Several years ago (I think after reading the blessed Eugene’s article) I resolved never to use the word busy of myself to others. I think I’ve done pretty well, however, I still get, ‘I didn’t like to trouble you, I know you’re so busy.’ Is this because I’m giving off wordless signals? Or do other people want me to be busy and therefore more ‘important’ than I would ever dare consider myself to be? I absolutely will not collude with that, and I always respond along the lines of, ‘Well, I’m never too busy to pick up the phone when it rings (or respond to a voicemail message), or to meet with you if you need to talk.’ I’ve just got back from a week off; so far this morning I’ve put the supper in the slow cooker, taken the car to the garage, had a chat with the bowls club greens team on my walk back, spoken to the church administrator to make sure all’s been well while I’ve been off, caught up with emails, while listening to a CD I bought in a charity shop. Later I’ll attend our Lunch Club for the elderly, have a meeting with their team afterwards, spend some time preparing for Sunday (something new to say about Transfiguration?!) and then meet with the ordinand who’s leading the 1030 on Sunday. Busy? No. A full day? I think so. Time for others if they need it? Definitely.

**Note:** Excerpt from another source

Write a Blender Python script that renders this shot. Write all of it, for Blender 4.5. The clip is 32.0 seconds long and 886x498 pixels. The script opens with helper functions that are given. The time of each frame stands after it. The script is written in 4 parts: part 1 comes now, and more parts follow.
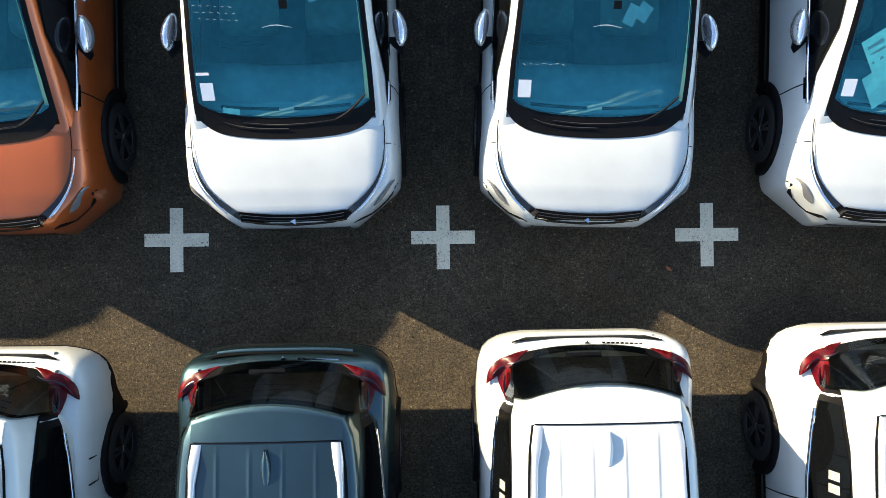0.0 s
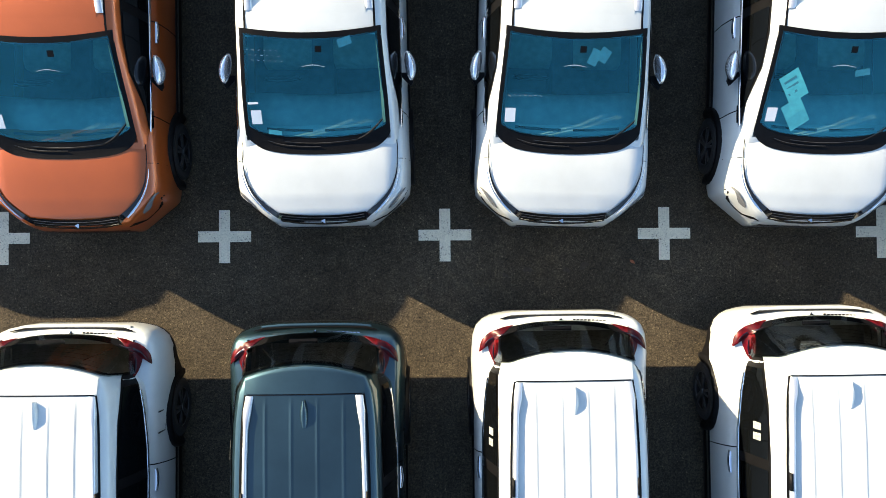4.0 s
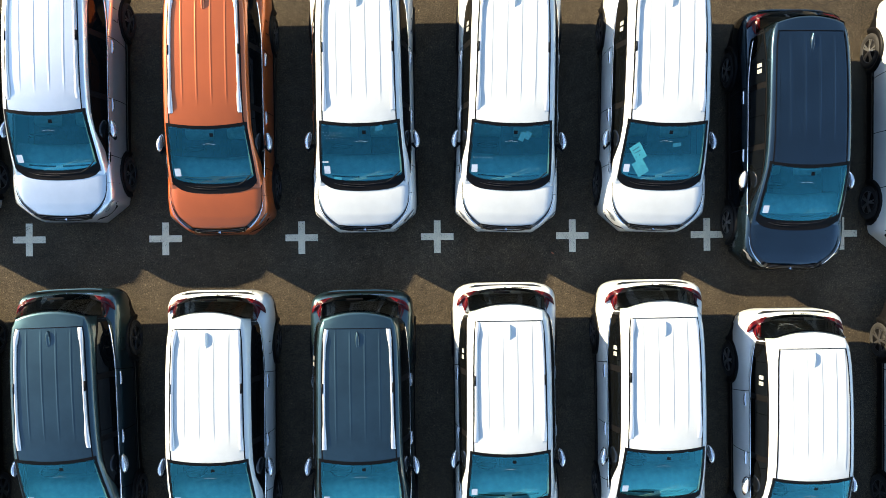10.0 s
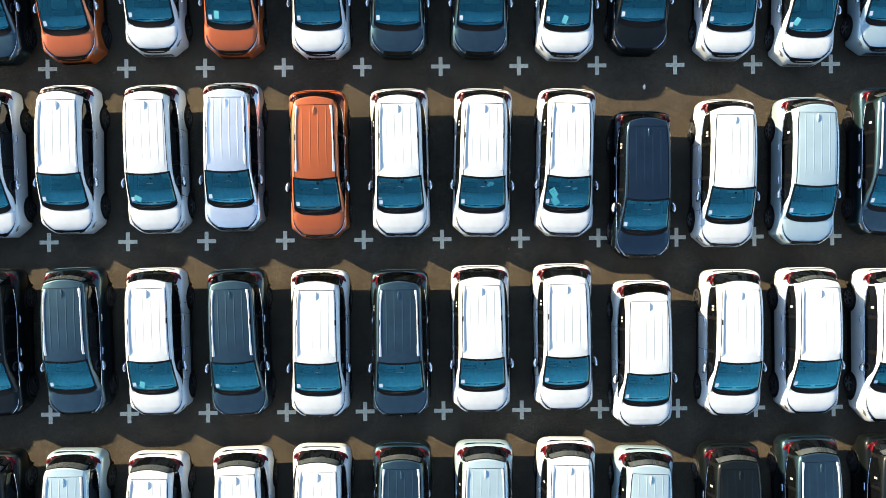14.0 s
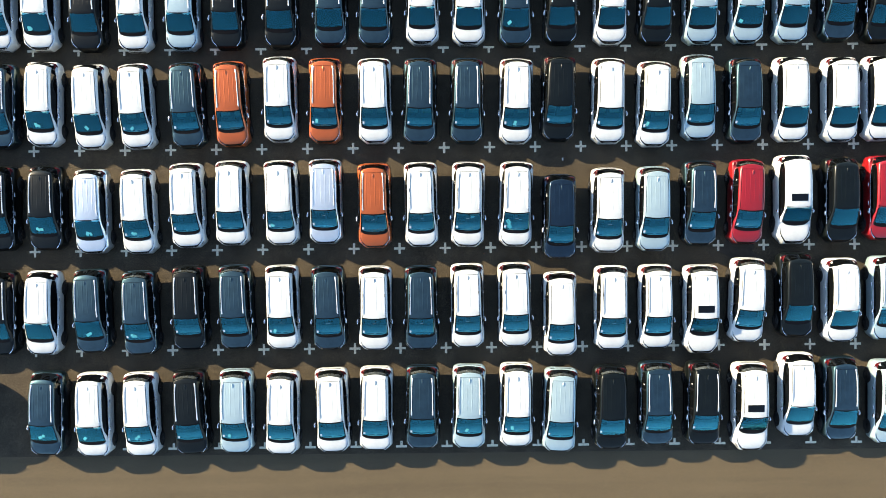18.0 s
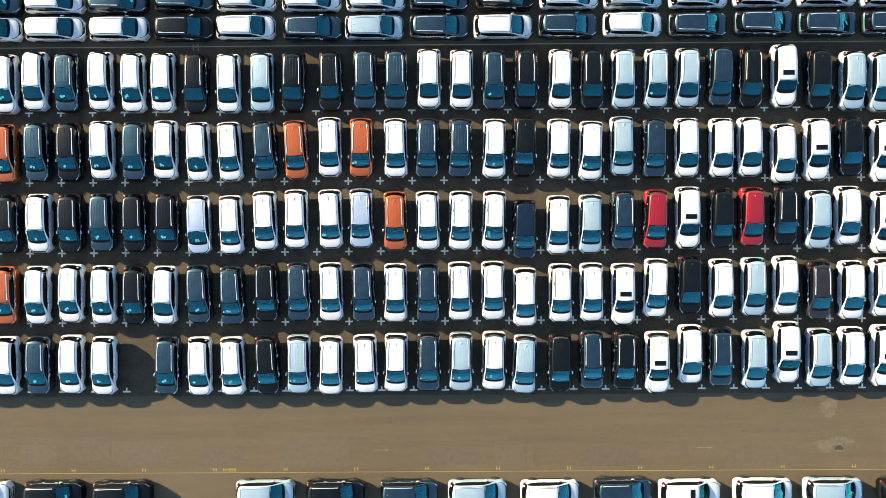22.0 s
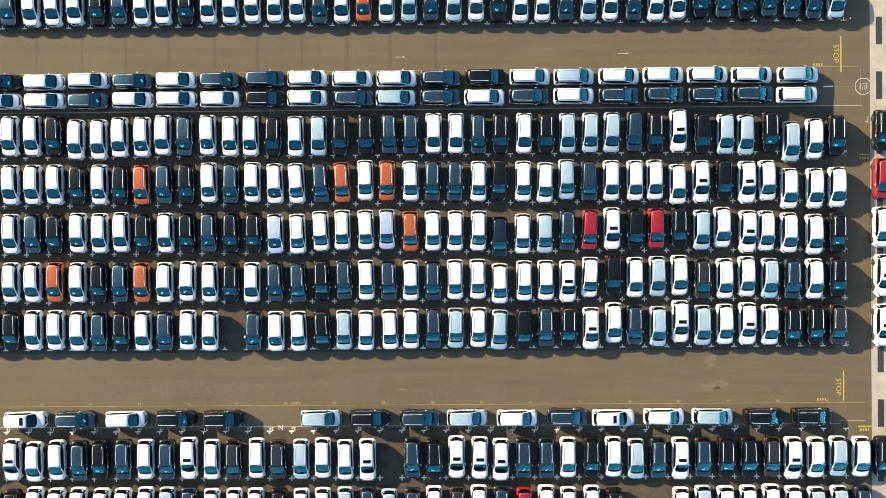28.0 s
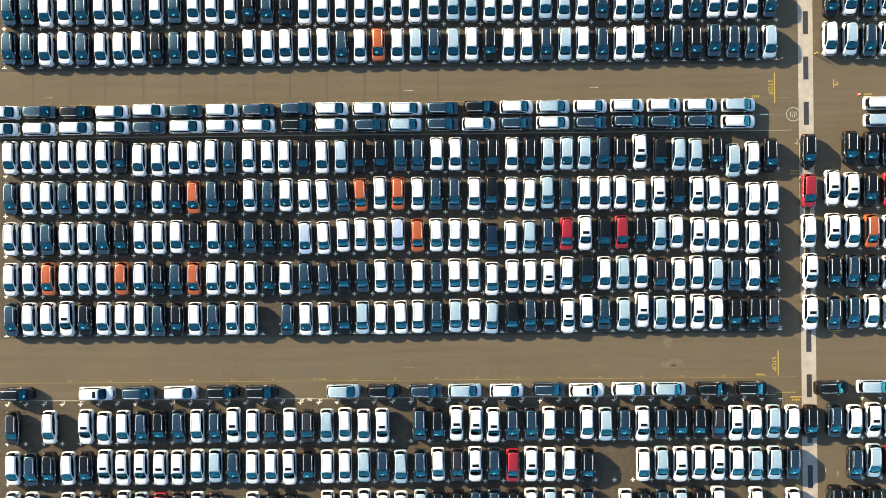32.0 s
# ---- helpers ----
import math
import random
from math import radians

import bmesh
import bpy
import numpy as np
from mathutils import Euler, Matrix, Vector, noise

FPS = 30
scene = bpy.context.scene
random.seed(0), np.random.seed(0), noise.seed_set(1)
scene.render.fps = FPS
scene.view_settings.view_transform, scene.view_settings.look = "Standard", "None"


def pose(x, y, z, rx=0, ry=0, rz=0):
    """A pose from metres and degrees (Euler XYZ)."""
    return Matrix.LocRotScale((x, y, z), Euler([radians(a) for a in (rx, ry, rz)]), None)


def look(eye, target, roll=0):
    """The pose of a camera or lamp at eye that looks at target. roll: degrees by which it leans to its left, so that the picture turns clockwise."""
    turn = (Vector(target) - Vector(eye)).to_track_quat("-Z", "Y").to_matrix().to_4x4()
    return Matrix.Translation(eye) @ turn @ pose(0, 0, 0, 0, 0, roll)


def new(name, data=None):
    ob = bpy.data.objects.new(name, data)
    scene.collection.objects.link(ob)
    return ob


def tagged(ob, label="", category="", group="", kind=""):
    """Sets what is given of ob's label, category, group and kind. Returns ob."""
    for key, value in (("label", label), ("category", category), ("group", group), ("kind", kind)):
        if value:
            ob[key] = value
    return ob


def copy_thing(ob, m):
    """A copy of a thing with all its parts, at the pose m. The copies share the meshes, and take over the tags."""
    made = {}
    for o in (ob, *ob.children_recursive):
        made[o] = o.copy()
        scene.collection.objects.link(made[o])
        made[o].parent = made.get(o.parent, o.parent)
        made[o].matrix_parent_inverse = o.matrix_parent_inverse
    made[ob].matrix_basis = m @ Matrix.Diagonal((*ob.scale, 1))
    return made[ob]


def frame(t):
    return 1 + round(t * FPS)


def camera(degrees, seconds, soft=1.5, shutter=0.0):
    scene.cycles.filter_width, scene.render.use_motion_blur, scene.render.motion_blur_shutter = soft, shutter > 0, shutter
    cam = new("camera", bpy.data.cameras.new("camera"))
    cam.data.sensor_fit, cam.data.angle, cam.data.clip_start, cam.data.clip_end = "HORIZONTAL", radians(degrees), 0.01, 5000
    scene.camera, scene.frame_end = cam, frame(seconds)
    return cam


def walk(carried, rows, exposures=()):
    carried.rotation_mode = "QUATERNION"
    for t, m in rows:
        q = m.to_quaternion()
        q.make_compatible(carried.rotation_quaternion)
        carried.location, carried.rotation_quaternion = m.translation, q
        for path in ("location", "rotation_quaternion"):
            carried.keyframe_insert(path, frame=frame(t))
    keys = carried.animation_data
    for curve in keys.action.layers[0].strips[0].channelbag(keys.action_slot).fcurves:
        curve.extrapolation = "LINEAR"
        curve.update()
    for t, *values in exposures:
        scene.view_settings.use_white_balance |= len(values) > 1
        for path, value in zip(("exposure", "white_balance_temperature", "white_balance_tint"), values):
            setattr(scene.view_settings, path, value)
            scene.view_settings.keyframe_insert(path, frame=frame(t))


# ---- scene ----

Thanks Ian – one somewhat surprising discovery is the assumption of people outside of church that assume that we are all very busy. Of all the calls I get from people outside of church who have no idea of what I do or about my schedule, at least 50% of them begin with the words “I know that you are really busy but …”. Maybe they are being polite but I always reply, “No don’t worry, this [what you are asking me about] is what I do – I’m happy to help.” Of course I am just as busy as the next minister but I certainly don’t want people getting the impression that I’m too busy for them. But curiously in a post_Christian society, this idea is definitely out there.

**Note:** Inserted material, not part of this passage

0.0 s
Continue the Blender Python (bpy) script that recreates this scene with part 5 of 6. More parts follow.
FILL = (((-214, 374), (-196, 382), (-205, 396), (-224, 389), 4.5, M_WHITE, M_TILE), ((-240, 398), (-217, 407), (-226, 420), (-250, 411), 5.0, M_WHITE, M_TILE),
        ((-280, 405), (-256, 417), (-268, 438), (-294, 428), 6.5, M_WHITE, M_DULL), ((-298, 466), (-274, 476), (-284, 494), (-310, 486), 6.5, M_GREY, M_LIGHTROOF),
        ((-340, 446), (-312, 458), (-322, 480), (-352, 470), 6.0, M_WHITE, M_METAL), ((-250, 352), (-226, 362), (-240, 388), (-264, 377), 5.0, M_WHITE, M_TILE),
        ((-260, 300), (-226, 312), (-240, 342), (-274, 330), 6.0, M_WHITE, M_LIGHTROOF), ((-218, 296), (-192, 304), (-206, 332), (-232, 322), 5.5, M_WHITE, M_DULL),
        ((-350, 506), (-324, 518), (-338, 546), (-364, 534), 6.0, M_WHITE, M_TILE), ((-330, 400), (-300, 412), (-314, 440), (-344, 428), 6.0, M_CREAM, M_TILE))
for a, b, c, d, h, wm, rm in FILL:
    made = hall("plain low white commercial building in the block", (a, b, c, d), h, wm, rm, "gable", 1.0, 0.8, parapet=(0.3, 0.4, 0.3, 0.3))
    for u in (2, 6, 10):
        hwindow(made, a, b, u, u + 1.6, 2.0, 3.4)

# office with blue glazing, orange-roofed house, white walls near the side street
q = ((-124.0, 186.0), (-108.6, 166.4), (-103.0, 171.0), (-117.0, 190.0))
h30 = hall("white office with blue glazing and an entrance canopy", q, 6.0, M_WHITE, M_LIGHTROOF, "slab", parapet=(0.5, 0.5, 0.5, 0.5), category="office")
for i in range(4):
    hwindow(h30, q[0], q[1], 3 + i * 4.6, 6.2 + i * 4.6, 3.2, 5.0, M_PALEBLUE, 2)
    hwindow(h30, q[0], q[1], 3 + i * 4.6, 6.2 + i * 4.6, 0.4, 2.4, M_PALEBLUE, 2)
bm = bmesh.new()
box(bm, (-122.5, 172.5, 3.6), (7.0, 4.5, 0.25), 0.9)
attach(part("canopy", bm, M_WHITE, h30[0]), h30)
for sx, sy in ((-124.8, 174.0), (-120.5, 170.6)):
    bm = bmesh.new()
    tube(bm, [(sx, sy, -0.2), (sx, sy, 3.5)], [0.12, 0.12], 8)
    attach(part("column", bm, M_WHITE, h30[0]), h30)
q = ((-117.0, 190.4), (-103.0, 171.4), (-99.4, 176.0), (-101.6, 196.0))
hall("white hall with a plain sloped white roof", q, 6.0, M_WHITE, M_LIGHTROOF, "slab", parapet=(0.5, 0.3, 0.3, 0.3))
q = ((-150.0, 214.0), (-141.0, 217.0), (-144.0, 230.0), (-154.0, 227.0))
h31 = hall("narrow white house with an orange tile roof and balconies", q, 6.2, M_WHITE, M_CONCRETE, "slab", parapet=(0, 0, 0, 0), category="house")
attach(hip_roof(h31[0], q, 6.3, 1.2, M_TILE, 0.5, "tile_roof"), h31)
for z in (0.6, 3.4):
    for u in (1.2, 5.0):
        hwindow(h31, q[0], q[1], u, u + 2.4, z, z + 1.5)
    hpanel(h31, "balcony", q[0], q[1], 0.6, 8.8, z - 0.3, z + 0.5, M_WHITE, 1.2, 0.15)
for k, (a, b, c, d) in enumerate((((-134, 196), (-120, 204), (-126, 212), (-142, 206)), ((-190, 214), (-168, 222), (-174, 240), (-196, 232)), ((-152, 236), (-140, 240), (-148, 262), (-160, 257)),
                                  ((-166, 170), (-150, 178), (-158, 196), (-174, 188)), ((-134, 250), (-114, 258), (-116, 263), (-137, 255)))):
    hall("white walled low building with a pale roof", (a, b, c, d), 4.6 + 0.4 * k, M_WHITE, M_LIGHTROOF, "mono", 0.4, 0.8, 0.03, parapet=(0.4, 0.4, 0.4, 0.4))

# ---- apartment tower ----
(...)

In my experience I find that my work load goes through peaks when I am very busy and have to stay focused on a few things intently, to periods when I am not busy and free to do most things. So for some of us it isn’t the case that we are always very busy. If I need to focus on something I try to arrange things where people can’t get at me. If you are, or people think you are always busy then you need to take a look at your life.
There is that adage: ‘If you want something doing ask the busiest person you know’. It works but maybe adds some pressure.

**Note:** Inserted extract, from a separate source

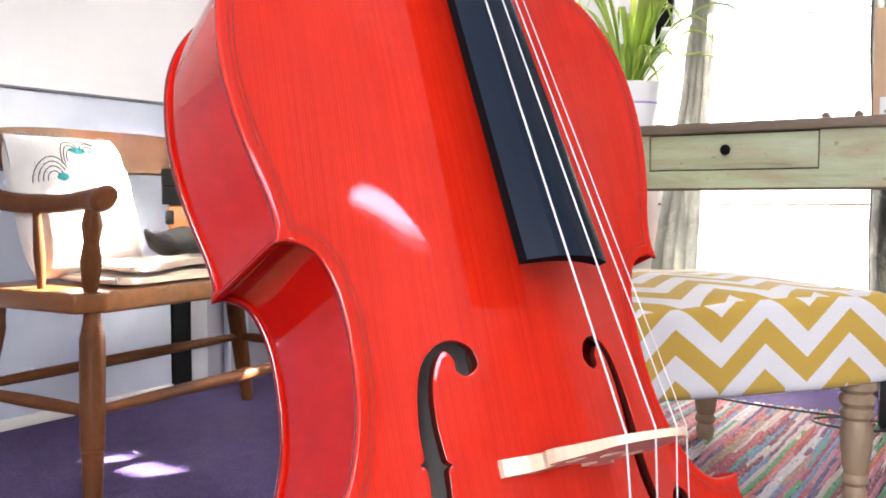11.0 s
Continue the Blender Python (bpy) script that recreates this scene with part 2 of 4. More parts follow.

I’m sure some busyness is ‘Pavlovian’. When I retired from teaching I would sit down at home and immediately feel guilty that I wasn’t tearing around doing something because in that job you never have enough time to fulfil all its demands. It took nearly 6 months to get rid of that guilty response.
On a more spiritual level, Dallas Willard always recommended the twin virtues of silence and solitude. To make them work one has to deliberately switch the mental metabolism down into idling mode. I’m convinced there is a connection between noise and busyness/hyperactivity (why do so many people have earphones in permanently?)!! And why do we have to have a guitar picking out Dsus4 when there is prayer or reflection in worship times – are we afraid of silence? My favourite verse is Revelation 8:1 which is helping me discover an ‘obsession’ to pray which especially incorporates solitude and silence!
Great and ever timely post Ian. I am loving retirement and not busy, partly because it is now easier to say ‘No’ to things. This even includes reading your posts! But I needed this one to stop me from worrying about the garden rather than relaxing with Elizabeth. When I was a Vicar in Northumberland I received a wonderful letter from a relation of one of our church members: “Dear Vicar, Please could you send me a copy of your parish magazine. I would ask my sister but she is so busy I don’t like to trouble her.” It made me laugh at the time. I wish I’d kept it!
“I’m very busy” is often minister-code for one of two things:
1. I really do do some work, but not that is easily quantifiable. Please value and affirm me because of my visible activity
2. There are worse sins in my life that I would like to talk about but this overwork feels like the safe one to reveal in order to test out whether you are trustworthy to be told anything else
Sorry – you lost me at Eugene Peterson. Decent premise, but when your primary reference is the guy who wrote The Message Bible, it loses some cred.
I am curious as to why—but isn’t this a classic example of an ad hominem response? What about considering the content of what he has said?